A sharp and, at times, ruthless executive, Bezos transformed Amazon into one of the world’s largest companies, an everything store that sells toilet paper, Oscar-nominated movies, music subscriptions and more. Today, the company owns IMDb, Audible, Zappos and Whole Foods and has a market cap of nearly $1.7 trillion.
In recent years, Bezos has become a staple at Hollywood awards shows as Amazon has invested heavily in big-budget films and TV shows as a way to provide more value to subscribers to its Prime membership plan. “When people join Prime, they buy more of everything we sell,” Bezos told THR in 2015 in an interview about why the e-commerce company had transformed itself into a Netflix competitor. “They buy more shoes, they buy more power tools and so on. How you pay for great content is an important part of making great content available.”
The company has made some missteps on its way to becoming a Hollywood player. In 2018, it ousted Amazon Studios head Roy Price following a sexual harassment claim. For the past three years, former NBCUniversal executive Jen Salke has led the Santa Monica-based content arm, ordering a high-profile Lord of the Rings TV series that has yet to debut and building up a film slate that ranges from broad comedies like Borat Subsequent Moviefilm to insightful dramas like One Night in Miami. The division, which has collected a large haul of Oscar, Emmy and Golden Globe nominations and wins, is not broken out in Amazon’s earnings.
As Amazon has grown, so has Bezos’ wealth. He’s the world’s second richest person, with a net worth of $188 billion, as estimated by the Bloomberg Billionaires Index. In addition to running Amazon, Bezos also owns The Washington Post and space travel company Blue Origins.
Bezos has become the subject of fascination in business and media circles, gaining recognition for his particular management style. (Known to be frugal, he repurposed doors as desks during Amazon’s startup days and extended the practice even as the company grew.) His 2019 divorce from wife Mackenzie Scott became the subject of tabloid fodder after private text messages between him and new girlfriend Lauren Sanchez were leaked to the National Enquirer.

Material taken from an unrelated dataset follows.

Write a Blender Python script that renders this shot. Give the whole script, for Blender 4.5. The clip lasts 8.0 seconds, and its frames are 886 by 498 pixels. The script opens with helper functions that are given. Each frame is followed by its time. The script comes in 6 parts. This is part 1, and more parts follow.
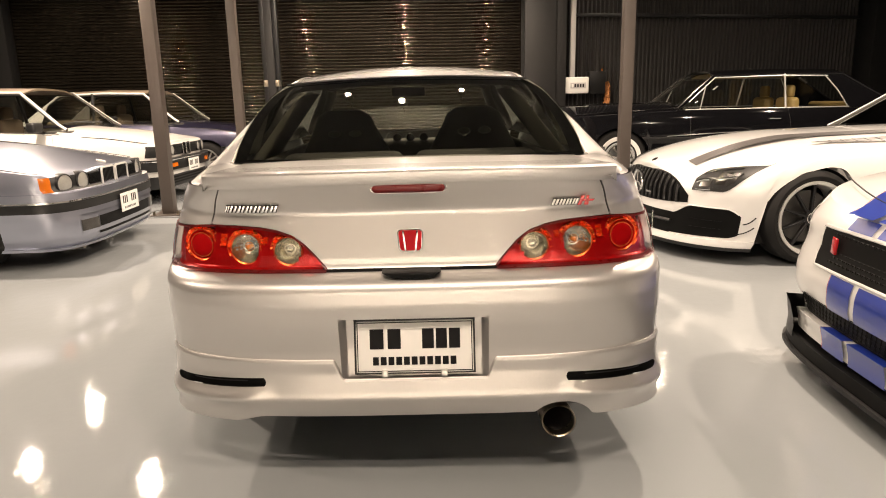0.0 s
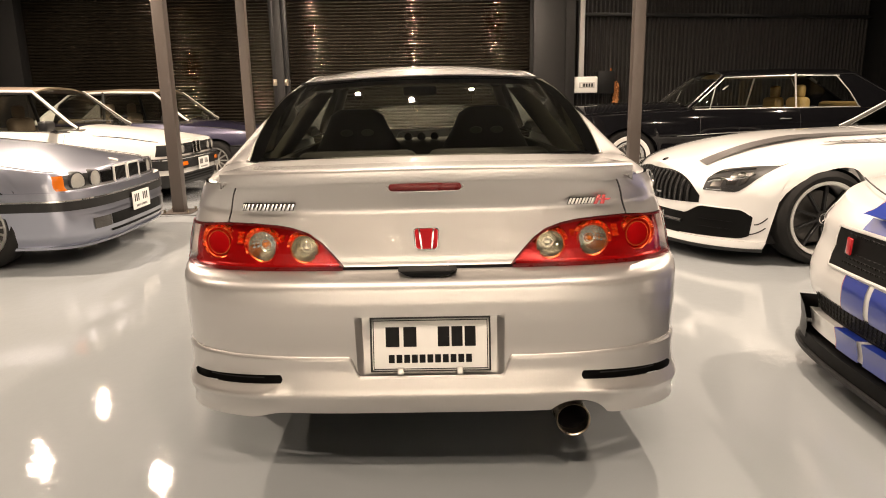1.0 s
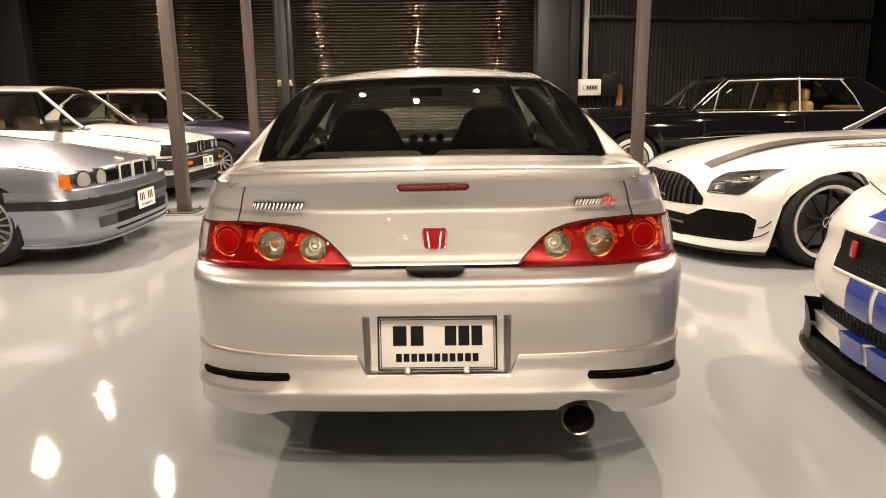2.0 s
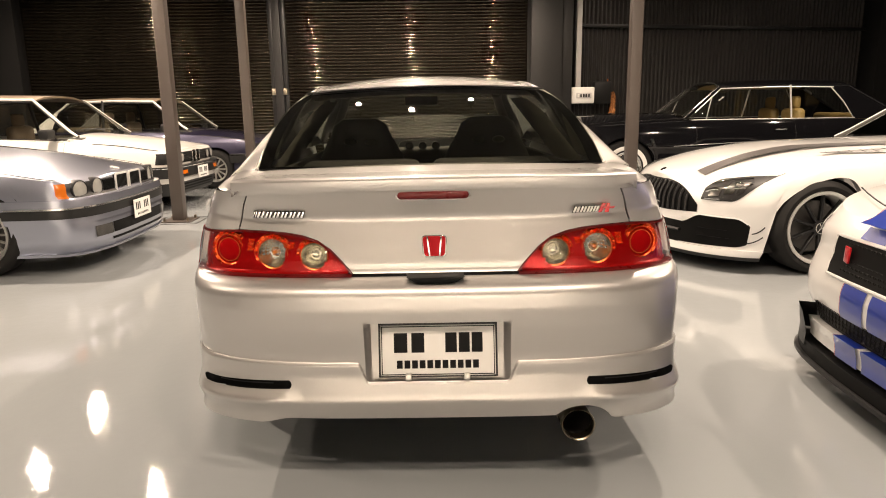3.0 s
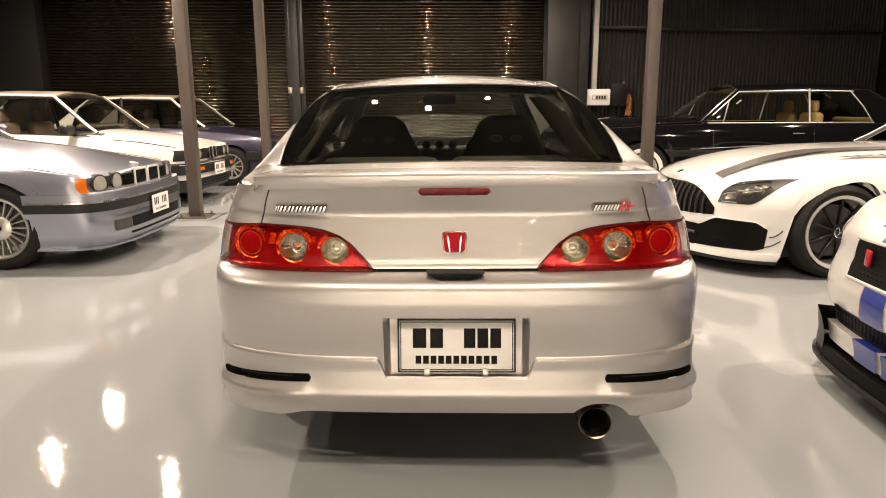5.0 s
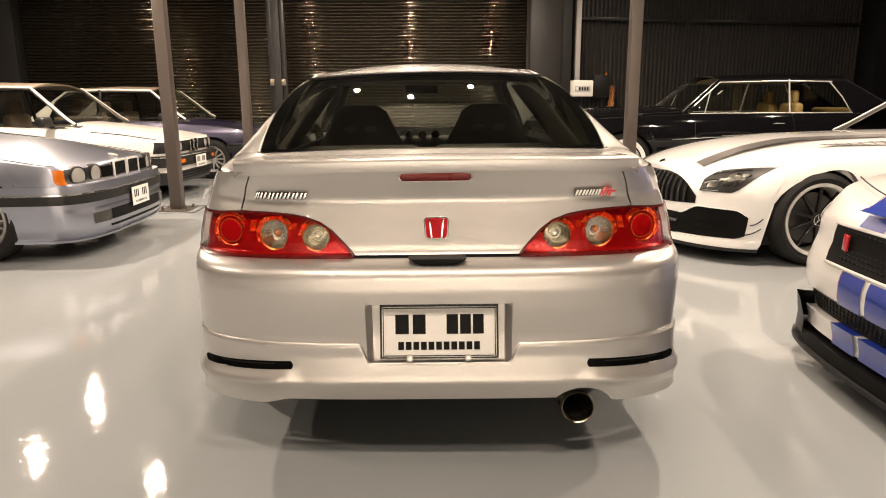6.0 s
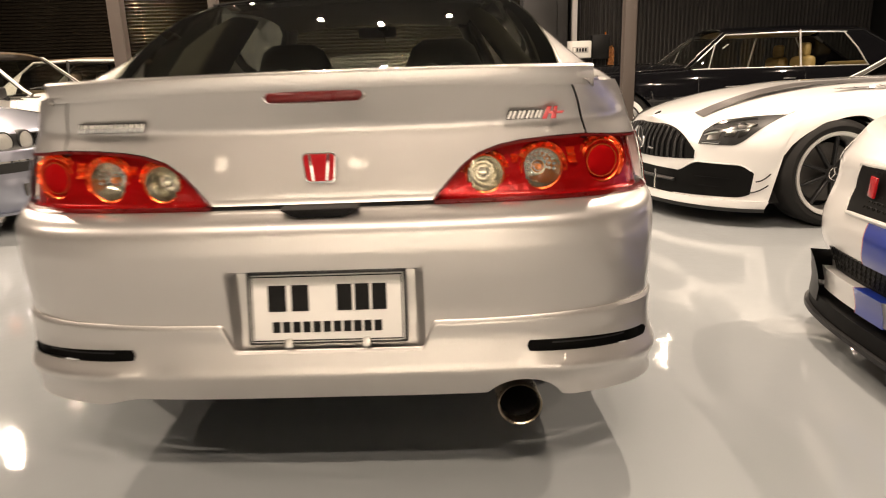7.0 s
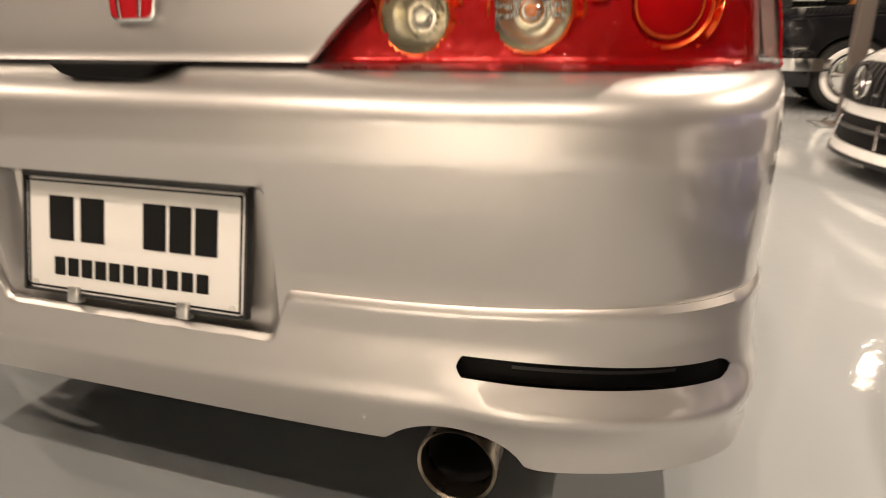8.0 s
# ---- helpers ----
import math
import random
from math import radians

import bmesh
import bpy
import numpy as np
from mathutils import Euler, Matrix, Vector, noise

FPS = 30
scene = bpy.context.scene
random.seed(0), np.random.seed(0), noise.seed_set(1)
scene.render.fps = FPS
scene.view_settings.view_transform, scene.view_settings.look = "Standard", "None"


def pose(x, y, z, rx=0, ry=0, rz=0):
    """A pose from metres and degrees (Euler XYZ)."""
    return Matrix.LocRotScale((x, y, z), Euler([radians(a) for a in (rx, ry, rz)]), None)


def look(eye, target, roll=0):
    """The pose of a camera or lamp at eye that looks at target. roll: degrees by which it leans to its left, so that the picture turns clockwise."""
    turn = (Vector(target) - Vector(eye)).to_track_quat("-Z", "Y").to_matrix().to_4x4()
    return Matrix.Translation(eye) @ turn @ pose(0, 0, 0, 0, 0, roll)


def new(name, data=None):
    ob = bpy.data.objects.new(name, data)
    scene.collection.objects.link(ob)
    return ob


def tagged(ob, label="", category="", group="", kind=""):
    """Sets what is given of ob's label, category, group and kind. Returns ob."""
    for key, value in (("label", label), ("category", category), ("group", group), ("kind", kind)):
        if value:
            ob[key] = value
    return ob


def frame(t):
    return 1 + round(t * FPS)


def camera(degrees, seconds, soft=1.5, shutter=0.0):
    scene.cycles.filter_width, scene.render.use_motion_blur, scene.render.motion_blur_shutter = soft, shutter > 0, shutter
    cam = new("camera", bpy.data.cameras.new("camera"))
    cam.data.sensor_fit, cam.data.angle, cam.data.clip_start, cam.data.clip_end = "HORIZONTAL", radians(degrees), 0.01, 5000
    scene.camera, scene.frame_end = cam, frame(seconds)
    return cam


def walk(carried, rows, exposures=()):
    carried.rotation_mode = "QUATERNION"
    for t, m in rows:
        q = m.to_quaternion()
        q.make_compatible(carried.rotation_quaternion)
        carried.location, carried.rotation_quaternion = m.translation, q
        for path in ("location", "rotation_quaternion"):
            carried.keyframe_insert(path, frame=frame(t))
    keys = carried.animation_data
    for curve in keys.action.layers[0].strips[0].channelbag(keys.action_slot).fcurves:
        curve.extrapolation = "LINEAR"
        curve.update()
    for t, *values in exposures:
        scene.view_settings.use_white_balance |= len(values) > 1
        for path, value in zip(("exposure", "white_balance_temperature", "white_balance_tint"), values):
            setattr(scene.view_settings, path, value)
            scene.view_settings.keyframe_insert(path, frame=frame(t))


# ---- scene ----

Bezos has stepped back from day-to-day operations of Amazon in recent years and makes only rare appearances on the company’s quarterly earnings calls. After years of operating at a loss, the company became profitable in 2017. In 2020, amid a pandemic that left many Americans homebound and looking for online shopping alternatives, Amazon saw a 38 percent increase in sales to $386 billion. Its operating income grew to $21.3 billion, or $41.83 per share.
“As much as I still tap dance into the office, I’m excited about this transition,” Bezos wrote in his note to employees. “Millions of customers depend on us for our services, and more than a million employees depend on us for their livelihoods. Being the CEO of Amazon is a deep responsibility, and it’s consuming. When you have a responsibility like that, it’s hard to put attention on anything else.”
He said that as executive chairman, he will have more “time and energy” to focus on philanthropic efforts Day One Fund and Bezos Earth Fund and non-Amazon businesses Blue Origin and The Washington Post, as well as other passions. “I’ve never had more energy, and this isn’t about retiring,” he wrote. “I’m super passionate about the impact I think these organizations can have.”
One of Bezos’ top lieutenants, Jassy has worked at Amazon since its early days. He founded AWS in 2003, growing it into one of the most important divisions within Amazon. Last year, AWS brought in $45.4 billion in sales and had $13.5 billion in operating income.
“I don’t know of another company with an invention track record as good as Amazon’s, and I believe we are at our most inventive right now,” Bezos wrote in his letter. “I hope you are as proud of our inventiveness as I am. I think you should be.”